## EXERCISE DIRECTIONS
Each record that follows should be repeated exactly, minus any images.

Records excerpted from a collection
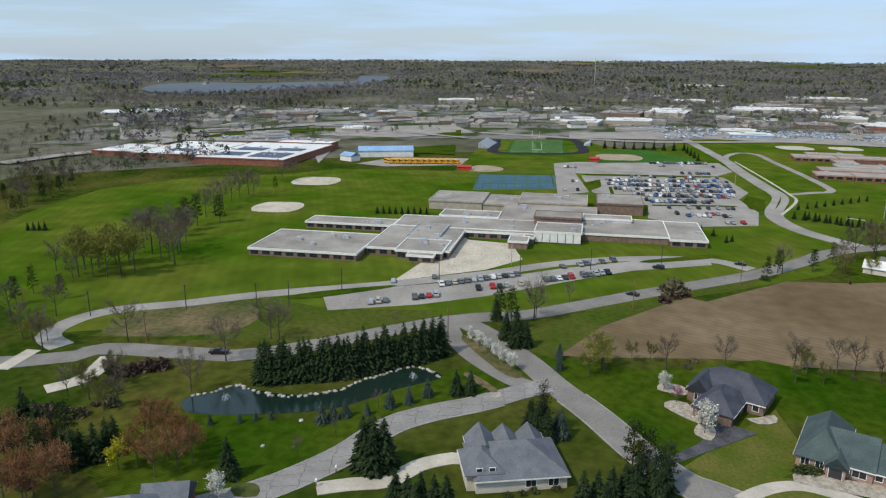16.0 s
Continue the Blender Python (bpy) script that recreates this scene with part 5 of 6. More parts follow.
# far parked vehicles on the dealers' lots
def far_cars(name, poly, spacing, seed):
    s = Shape()
    cols = []
    for x, y in scatter(poly, spacing, seed, lambda x, y: noise.noise((x / 25, y / 25, 2)) > -.15):
        s.box(x - 2.2, y - .9, ground(x, y) + .9, x + 2.2, y + .9, ground(x, y) + 1.9, taper=.15)
    return tagged(new(name, s.mesh(name, FARCAR)), "many distant parked cars in mixed colours", "cars", kind="stuff")
FARCAR = mat("distant_car_paint", (0.10, 0.13, 0.20), (0.55, 0.58, 0.62), 0.30, 0.4, 3, spread=0.5, piece=True)
far_cars("distant_cars", [(-691.9, 126.6), (-719.3, 248), (-715, 457), (-756.1, 483.4), (-742.7, 316.6), (-729.7, 134.2)], 5, 1)
far_cars("distant_cars", [(-750.8, 121.3), (-705.9, 258.6), (-644.2, 431.5), (-689.1, 462.9), (-774.9, 286), (-823.8, 135.5)], 6, 2)
far_cars("distant_cars", [(-665.5, -297.5), (-643.2, -178.6), (-539.5, -166.1), (-622, -197.7), (-638.6, -286.5)], 7, 3)
# houses and yards in the far suburbs
SUB = [("white", WHITE), ("cream", CREAM), ("tan", TAN), ("grey", GREYB)]
def suburb(poly, spacing, seed):
    g = random.Random(seed)
    for x, y in scatter(poly, spacing, seed, lambda x, y: g.random() < .75):
        c, wm = g.choice(SUB)
        shed("house", "distant %s house with a pale shingle roof" % c, (x, y), g.uniform(0, 180), g.uniform(11, 17), 10, 5, 3.4, wm, g.choice((R_PALE, R_GREY, R_BROWN)), "house")
suburb([(-1298.3, -117.8), (-1162, 23.1), (-1987, 51), (-1913, -106)], 55, 1)
suburb([(-1230.5, 60), (-1165.6, 221.4), (-1844, 357), (-1704, 89)], 80, 2)
suburb([(-460.3, 626.6), (-415.2, 812.7), (-487.2, 953.5), (-505.8, 797.5)], 38, 3)
suburb([(-246.5, 910.5), (-233.4, 1128.8), (-252.3, 1266.4), (-264.4, 1007.5)], 34, 4)
suburb([(-1493, -859), (-1466, -624), (-1884, -793), (-1886, -1076)], 120, 5)
suburb([(-748.2, -445.5), (-748.9, -371.6), (-868.7, -433.4), (-865.9, -510.9)], 30, 6)
suburb([(-1111, 1240), (-996, 1419), (-612, 1863), (-727, 2211), (-1356, 1765)], 170, 7)
suburb([(-1145.3, 705.7), (-1059.7, 935.8), (-1410, 1250), (-1618, 1005)], 130, 8)
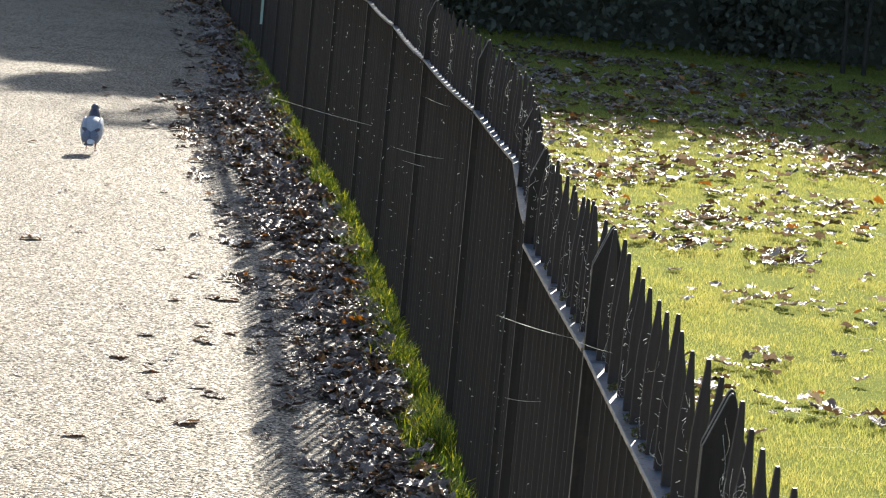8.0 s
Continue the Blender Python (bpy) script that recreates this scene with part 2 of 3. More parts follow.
# Height of the rail's top at both ends of each panel.
RAIL_Z = [(1.070, 1.070)] * 4 + [(1.068, 1.042)] + [(1.085, 1.005)] + [(1.005, 1.015)] + [(1.015, 1.015)] * 12
TOP_Z = [1.264] * 5 + [1.236, 1.212] + [1.228] * 13      # height of the points at each post
TOP = 1.264


def fence_x(y):
    return float(np.interp(y, LINE_Y, LINE_X))


# ---------------------------------------------------------------- ground, path, lawn
def build_ground():
    n = 60
    ticks = np.sign(np.linspace(-1, 1, n)) * np.abs(np.linspace(-1, 1, n)) ** 2.4 * 400
    vx, vy = np.meshgrid(ticks, ticks + 12)
    vs = np.c_[vx.ravel(), vy.ravel(), np.zeros(n * n)]
    i = np.arange(n * n).reshape(n, n)
    fs = np.c_[i[:-1, :-1].ravel(), i[:-1, 1:].ravel(), i[1:, 1:].ravel(), i[1:, :-1].ravel()]
    tagged(new("ground", mesh_arrays("ground", vs, fs, SOIL)), "rough park turf and bare soil", "ground", kind="structure")
    # the path, from its leaf-covered edge beside the railing to its far verge
    ys = np.linspace(-6, 60, 133)
    edge = np.interp(ys, LINE_Y + [60.0], LINE_X + [-11.0]) - np.interp(ys, [17.0, 19.5], [0.16, 0.03])
    vs, fs = [], []
    for k, (y, e) in enumerate(zip(ys, edge)):
        wob = 0.03 * noise.noise(Vector((0, y * 1.7, 3)))
        vs += [(e + wob, y, 0.003), (e + wob - 0.01, y, 0.012), (e - 4.0, y, 0.018), (e - 7.6, y, 0.012), (e - 7.62, y, 0.003)]
        if k:
            o = 5 * (k - 1)
            fs += [(o + j, o + 5 + j, o + 6 + j, o + 1 + j) for j in range(4)]
    tagged(new("path", mesh_arrays("path", vs, fs, GRAVEL, True)), "pale buff gravel footpath, dusty and sunlit", "path", kind="structure")


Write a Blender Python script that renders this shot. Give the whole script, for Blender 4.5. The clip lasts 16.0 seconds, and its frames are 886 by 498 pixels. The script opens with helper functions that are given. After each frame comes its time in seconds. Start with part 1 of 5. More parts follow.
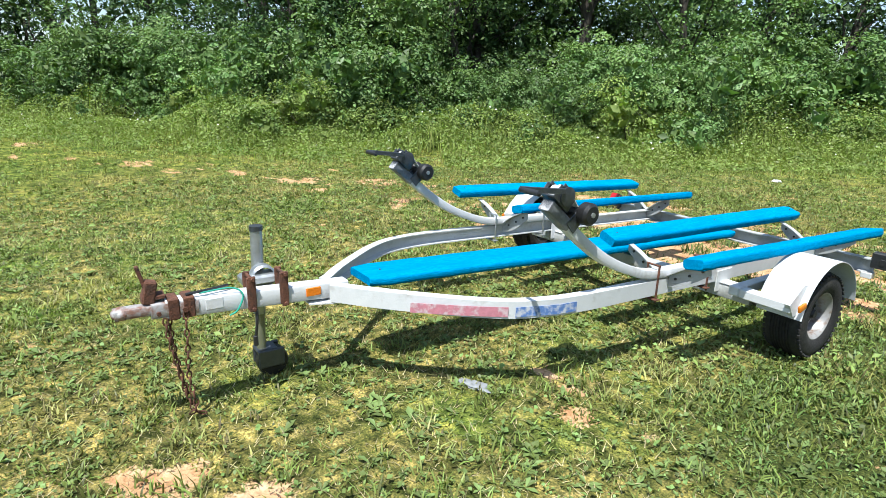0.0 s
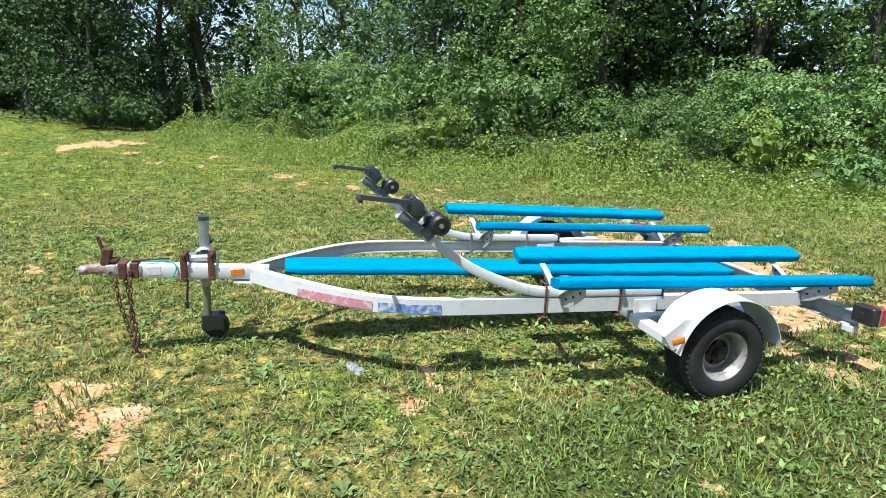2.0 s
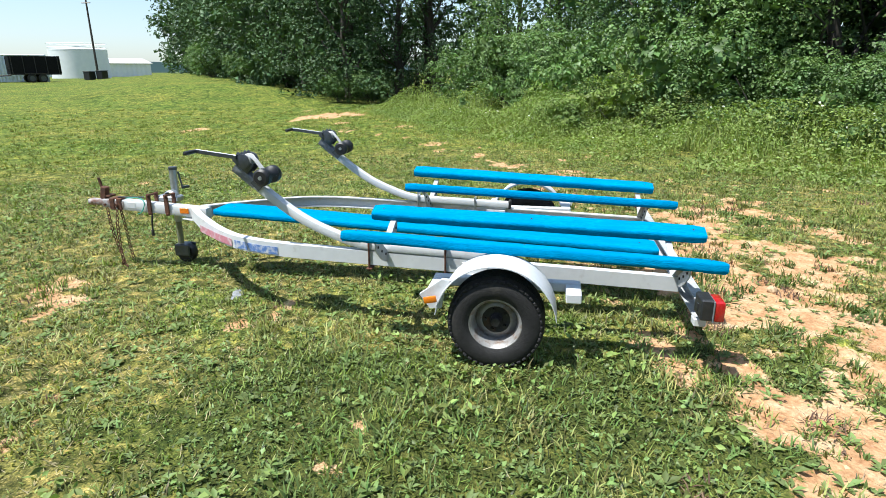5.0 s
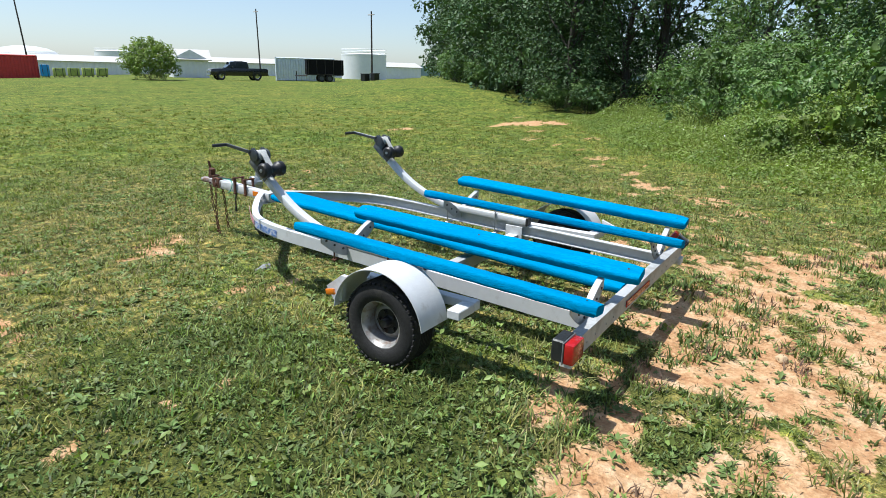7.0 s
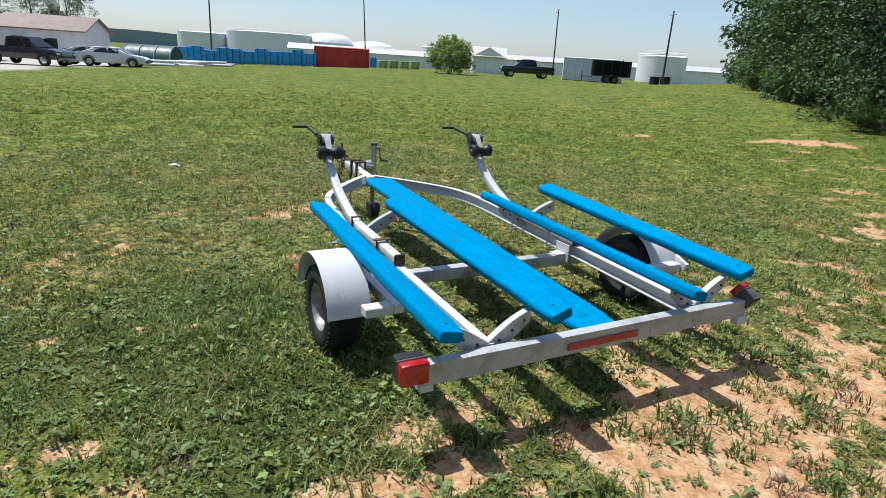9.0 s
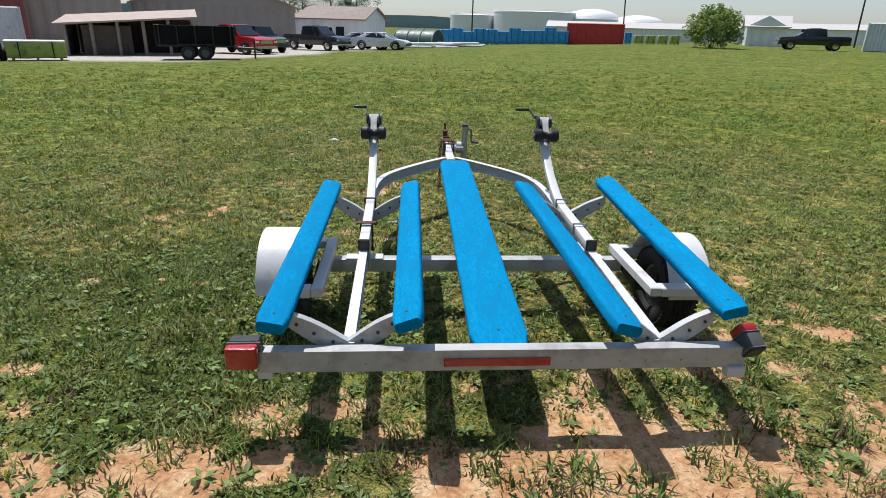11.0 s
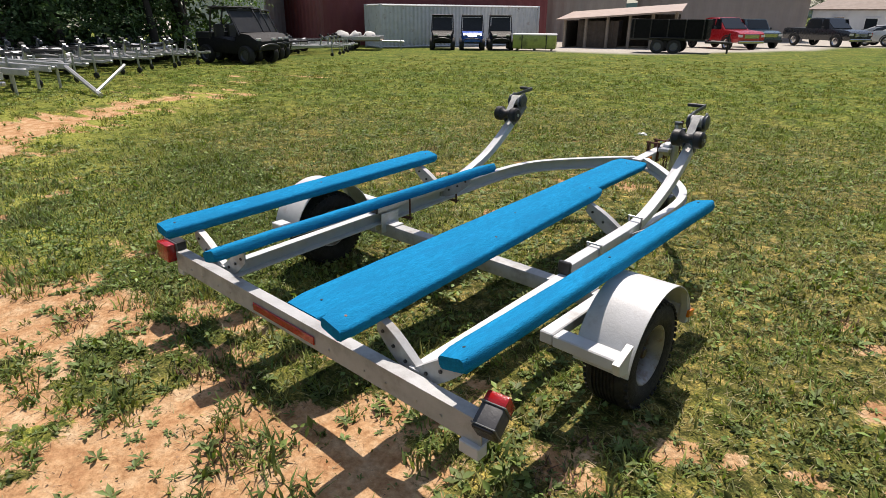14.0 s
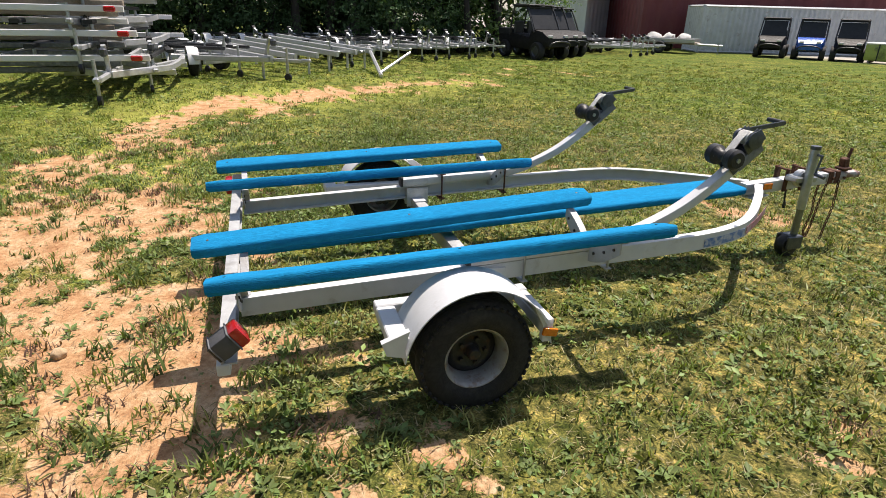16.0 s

## SOLUTION
16.0 s
Continue the Blender Python (bpy) script that recreates this scene with part 5 of 6. More parts follow.
# far parked vehicles on the dealers' lots
def far_cars(name, poly, spacing, seed):
    s = Shape()
    cols = []
    for x, y in scatter(poly, spacing, seed, lambda x, y: noise.noise((x / 25, y / 25, 2)) > -.15):
        s.box(x - 2.2, y - .9, ground(x, y) + .9, x + 2.2, y + .9, ground(x, y) + 1.9, taper=.15)
    return tagged(new(name, s.mesh(name, FARCAR)), "many distant parked cars in mixed colours", "cars", kind="stuff")
FARCAR = mat("distant_car_paint", (0.10, 0.13, 0.20), (0.55, 0.58, 0.62), 0.30, 0.4, 3, spread=0.5, piece=True)
far_cars("distant_cars", [(-691.9, 126.6), (-719.3, 248), (-715, 457), (-756.1, 483.4), (-742.7, 316.6), (-729.7, 134.2)], 5, 1)
far_cars("distant_cars", [(-750.8, 121.3), (-705.9, 258.6), (-644.2, 431.5), (-689.1, 462.9), (-774.9, 286), (-823.8, 135.5)], 6, 2)
far_cars("distant_cars", [(-665.5, -297.5), (-643.2, -178.6), (-539.5, -166.1), (-622, -197.7), (-638.6, -286.5)], 7, 3)
# houses and yards in the far suburbs
SUB = [("white", WHITE), ("cream", CREAM), ("tan", TAN), ("grey", GREYB)]
def suburb(poly, spacing, seed):
    g = random.Random(seed)
    for x, y in scatter(poly, spacing, seed, lambda x, y: g.random() < .75):
        c, wm = g.choice(SUB)
        shed("house", "distant %s house with a pale shingle roof" % c, (x, y), g.uniform(0, 180), g.uniform(11, 17), 10, 5, 3.4, wm, g.choice((R_PALE, R_GREY, R_BROWN)), "house")
suburb([(-1298.3, -117.8), (-1162, 23.1), (-1987, 51), (-1913, -106)], 55, 1)
suburb([(-1230.5, 60), (-1165.6, 221.4), (-1844, 357), (-1704, 89)], 80, 2)
suburb([(-460.3, 626.6), (-415.2, 812.7), (-487.2, 953.5), (-505.8, 797.5)], 38, 3)
suburb([(-246.5, 910.5), (-233.4, 1128.8), (-252.3, 1266.4), (-264.4, 1007.5)], 34, 4)
suburb([(-1493, -859), (-1466, -624), (-1884, -793), (-1886, -1076)], 120, 5)
suburb([(-748.2, -445.5), (-748.9, -371.6), (-868.7, -433.4), (-865.9, -510.9)], 30, 6)
suburb([(-1111, 1240), (-996, 1419), (-612, 1863), (-727, 2211), (-1356, 1765)], 170, 7)
suburb([(-1145.3, 705.7), (-1059.7, 935.8), (-1410, 1250), (-1618, 1005)], 130, 8)
8.0 s
Continue the Blender Python (bpy) script that recreates this scene with part 2 of 3. More parts follow.
# Height of the rail's top at both ends of each panel.
RAIL_Z = [(1.070, 1.070)] * 4 + [(1.068, 1.042)] + [(1.085, 1.005)] + [(1.005, 1.015)] + [(1.015, 1.015)] * 12
TOP_Z = [1.264] * 5 + [1.236, 1.212] + [1.228] * 13      # height of the points at each post
TOP = 1.264


def fence_x(y):
    return float(np.interp(y, LINE_Y, LINE_X))


# ---------------------------------------------------------------- ground, path, lawn
def build_ground():
    n = 60
    ticks = np.sign(np.linspace(-1, 1, n)) * np.abs(np.linspace(-1, 1, n)) ** 2.4 * 400
    vx, vy = np.meshgrid(ticks, ticks + 12)
    vs = np.c_[vx.ravel(), vy.ravel(), np.zeros(n * n)]
    i = np.arange(n * n).reshape(n, n)
    fs = np.c_[i[:-1, :-1].ravel(), i[:-1, 1:].ravel(), i[1:, 1:].ravel(), i[1:, :-1].ravel()]
    tagged(new("ground", mesh_arrays("ground", vs, fs, SOIL)), "rough park turf and bare soil", "ground", kind="structure")
    # the path, from its leaf-covered edge beside the railing to its far verge
    ys = np.linspace(-6, 60, 133)
    edge = np.interp(ys, LINE_Y + [60.0], LINE_X + [-11.0]) - np.interp(ys, [17.0, 19.5], [0.16, 0.03])
    vs, fs = [], []
    for k, (y, e) in enumerate(zip(ys, edge)):
        wob = 0.03 * noise.noise(Vector((0, y * 1.7, 3)))
        vs += [(e + wob, y, 0.003), (e + wob - 0.01, y, 0.012), (e - 4.0, y, 0.018), (e - 7.6, y, 0.012), (e - 7.62, y, 0.003)]
        if k:
            o = 5 * (k - 1)
            fs += [(o + j, o + 5 + j, o + 6 + j, o + 1 + j) for j in range(4)]
    tagged(new("path", mesh_arrays("path", vs, fs, GRAVEL, True)), "pale buff gravel footpath, dusty and sunlit", "path", kind="structure")


Write a Blender Python script that renders this shot. Give the whole script, for Blender 4.5. The clip lasts 16.0 seconds, and its frames are 886 by 498 pixels. The script opens with helper functions that are given. After each frame comes its time in seconds. Start with part 1 of 5. More parts follow.
0.0 s
2.0 s
5.0 s
7.0 s
9.0 s
11.0 s
14.0 s
16.0 s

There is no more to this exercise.